There is another group who think that people are already too concerned with themselves and that efforts to build self-esteem aggravate the problem. The real problem is not unfulfilled longings, these folks claim, it is depravity. Sin has so blinded the hearts and minds of people that only truth from the Bible can bring the needed light. Study of Gods Word therefore is a priority.
Counselors of this persuasion are regarded by self-love advocates as harshly insensitive to deep human needs, so caught up in their cold, stiff, exegetical position that they miss the warm truth of Gods affirming love that throbs through the entire message of Scripture.
The Stiff Exegetes, huddled together across the valley from the Self-Lovers, suspect that self-worth is the enemys Trojan horse, a ploy designed to bring within the walls of the city of God a godless humanism dressed up in Christian-sounding language. Their chief concern seems to be that a human-centered distortion of the gospel is hiding within any teaching that gives place to a concern for self-worth. Accordingly, they strongly disclaim and oppose such teaching, believing that they are contending earnestly for the once-delivered faith. They tend to regard self-love advocates as a mixed multitude some sincere believers who want to be biblical, others holding to frankly liberal or at least neoorthodox theology, but all deceived, wrong, and potentially dangerous.

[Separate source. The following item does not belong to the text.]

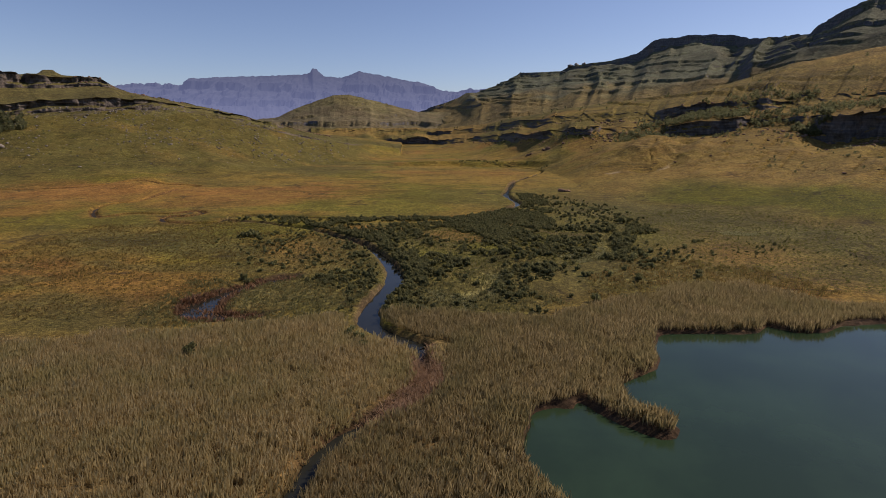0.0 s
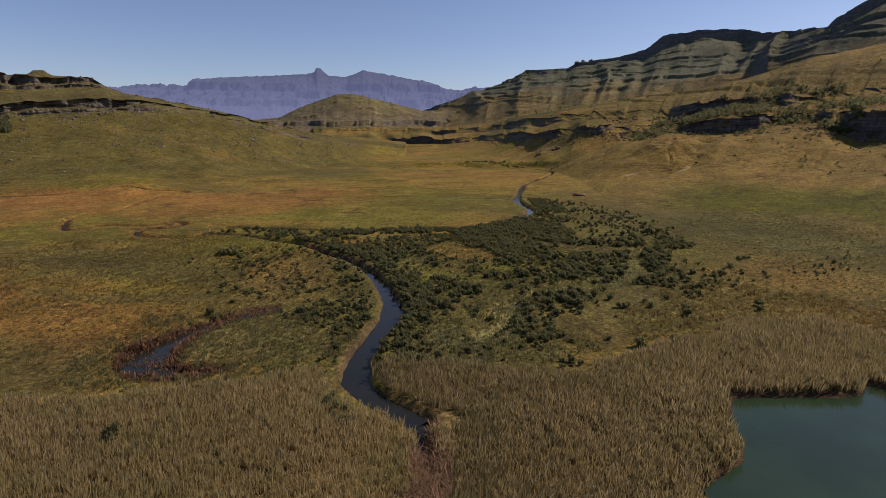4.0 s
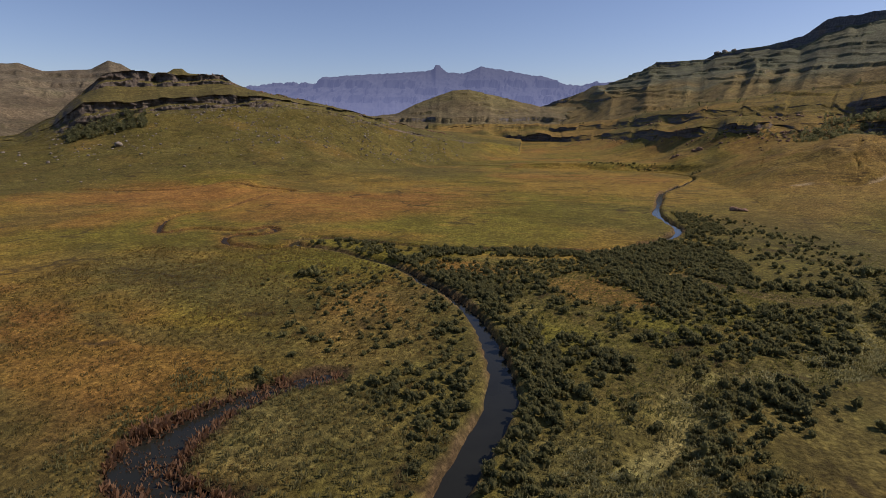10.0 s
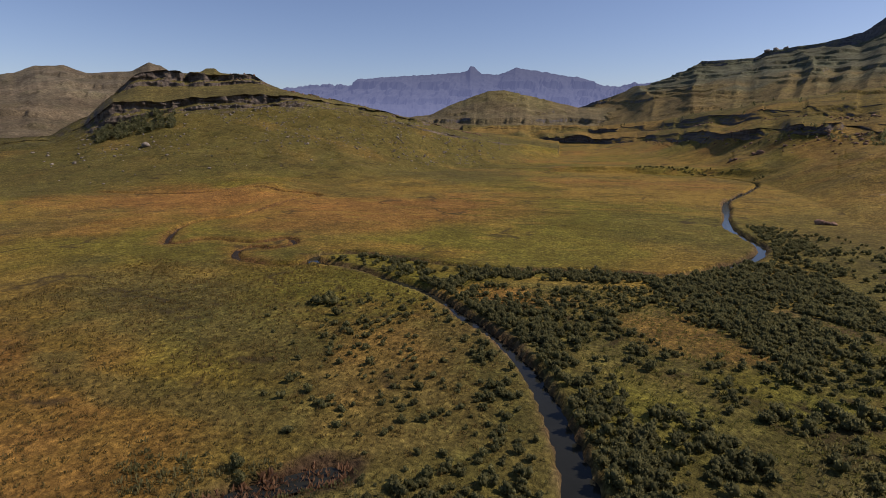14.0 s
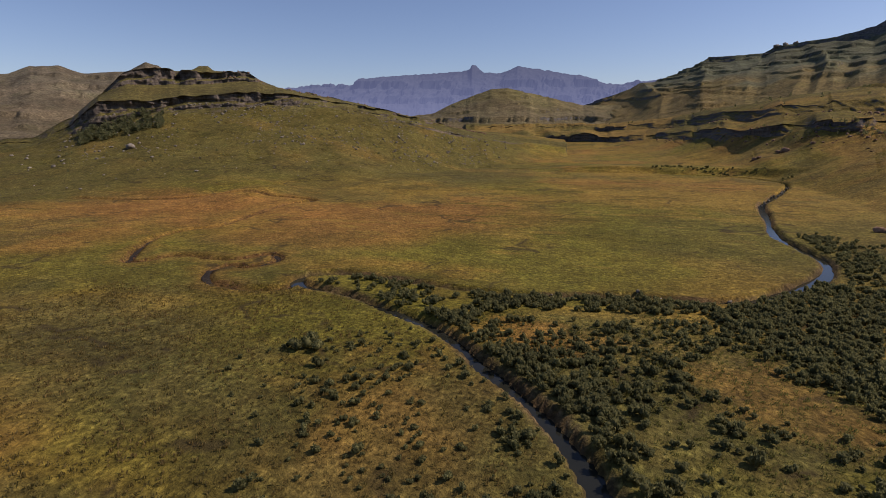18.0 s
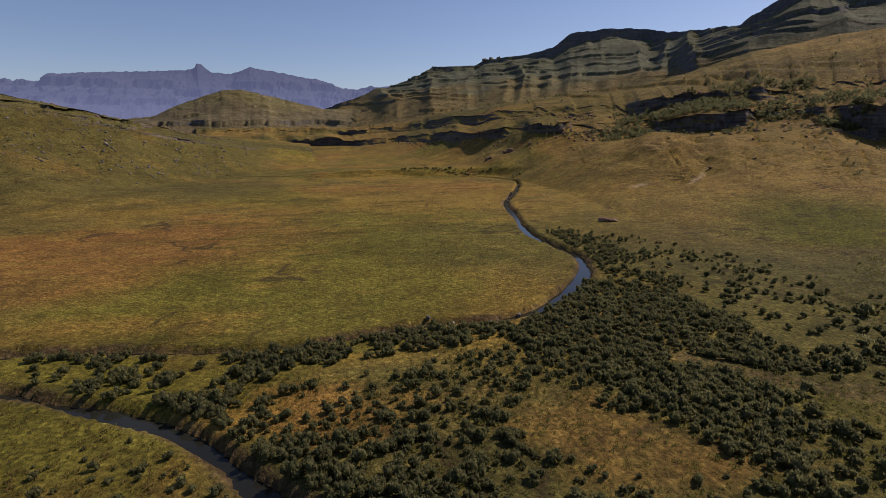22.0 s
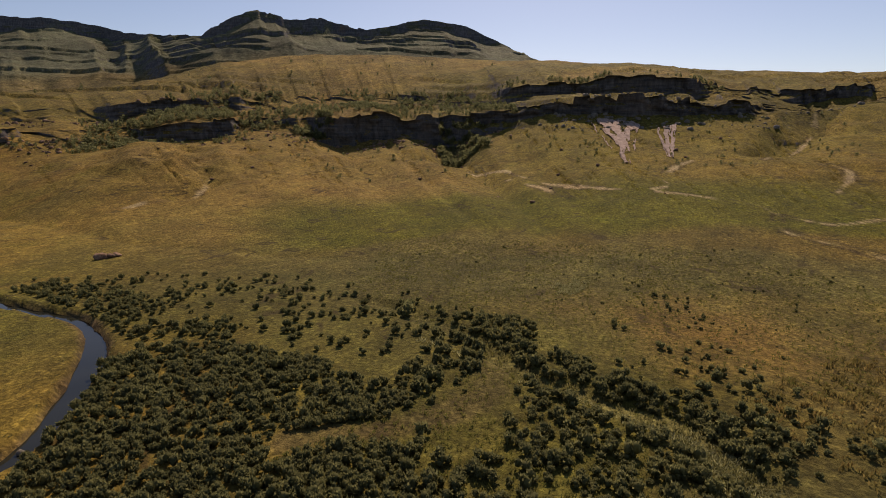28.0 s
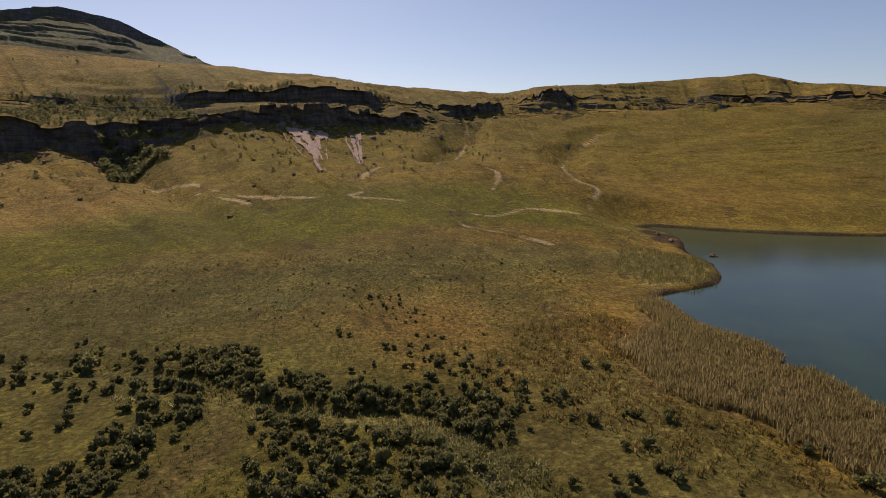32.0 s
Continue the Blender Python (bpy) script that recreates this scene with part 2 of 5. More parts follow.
def terrain(x, y, fine=True):
    """Height of the valley floor and the slopes that rise from it."""
    x, y = np.asarray(x, float), np.asarray(y, float)
    az, r = bearing(x, y)
    e = np.where((az > -14) & (az < 140), apron(EAST, az, r), 0) * smooth(-14, -4, az) * smooth(150, 140, az)
    m = np.where((az > -75) & (az < -4), apron(MESA, az, r), 0) * smooth(-85, -75, az)
    z = np.maximum(e, m)
    for cx, cy, rr, hh in ((126, 322, 30, 9.0), (84, 412, 30, 3.5), (188, 262, 26, 3.5), (205, 60, 34, 4.0), (-150, 262, 24, 3.0), (-118, 318, 30, 3.5)):
        z = z + hh * np.exp(-((x - cx) ** 2 + (y - cy) ** 2) / (rr * rr)) * (1 + 0.3 * fbm(x, y, 16, 3, 29))
    z = z + 3.2 * smooth(0, 9, y - 392 + 0.006 * (x - 10) ** 2 * smooth(30, 70, x)) * smooth(470, 410, y) * smooth(-60, -5, x) * smooth(84, 66, x)
    for line, deep, half in RAVINES:
        z = z - deep * smooth(half, 0, seg_dist(x, y, line) + 2.5 * fbm(x, y, 14, 3, 27)) * smooth(2, 9, z)
    gul = ridged_lines(x, y)
    z = z - gul * smooth(4, 14, z) * 1.6
    z = z + fbm(x, y, 45, 4, 3) * (0.35 + 0.06 * z) * smooth(4900, 600, r)
    if fine:
        near = (x > -212) & (x < 200) & (y > -120) & (y < 440)
        zz, xx, yy = z[near], x[near], y[near]
        wob = fbm(xx, yy, 7, 3, 11)
        w = river_half(xx, yy)
        d = seg_dist(xx, yy, RIVER) + wob * 0.45
        zz = zz - 1.7 * smooth(w + 0.55, w - 0.4, d) + 0.08 * smooth(w + 3.0, w + 1.2, d)
        d = seg_dist(xx, yy, OUTLET) + wob * 0.4
        zz = zz - 1.5 * smooth(1.5, 0.5, d) * (1 - 0.72 * smooth(45, 48, yy) * smooth(60, 56, yy))
        d = seg_dist(xx, yy, BROOK) + wob * 0.4
        zz = zz - 1.2 * smooth(1.35, 0.55, d)
        d = seg_dist(xx, yy, OLD_CHANNEL) + wob * 0.8
        zz = zz - 0.7 * smooth(3.2, 0.8, d)
        d = signed(xx, yy, LAKE) + wob * 0.7
        flat = smooth(24, 2, d)
        zz = zz * (1 - flat) + flat * (-0.35)
        zz = zz - 2.2 * smooth(1.0, -2.5, d)
        d = signed(xx, yy, POOL) + wob * 0.7
        zz = zz - 1.2 * smooth(0.8, -0.8, d)
        z = z.copy()
        z[near] = zz
    return z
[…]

I find myself in clear alignment with neither group. The Self-Lovers seem to reduce sin to something less heinous than arrogant rebellion and foolish self-sufficiency, and they therefore propose a remedy too mild to deal with the real problem. Providing conditions for growth is inappropriate treatment when a fast-growing malignancy is the problem.
The Stiff Exegetes, on the other hand, unwittingly allow a proper concern for precise interpretation of the Bible to rob the text of its relational and life-changing vitality. In order to maintain a nonrelational, impersonal understanding of the Bible, they must neglect many passages that underline the importance of community and intimacy. Their approach often produces people who excel more in scholarship and theological rigidity than in love, nondefensive living, and chosen holiness. They would insist that proper exegesis of the Word never separates doctrine from practice, that the Word understood, proclaimed, and obeyed is itself sufficient to change lives. But somehow God becomes separated from his Word, and time spent in the Word doesnt quite get us to the Person who breathed the words we study.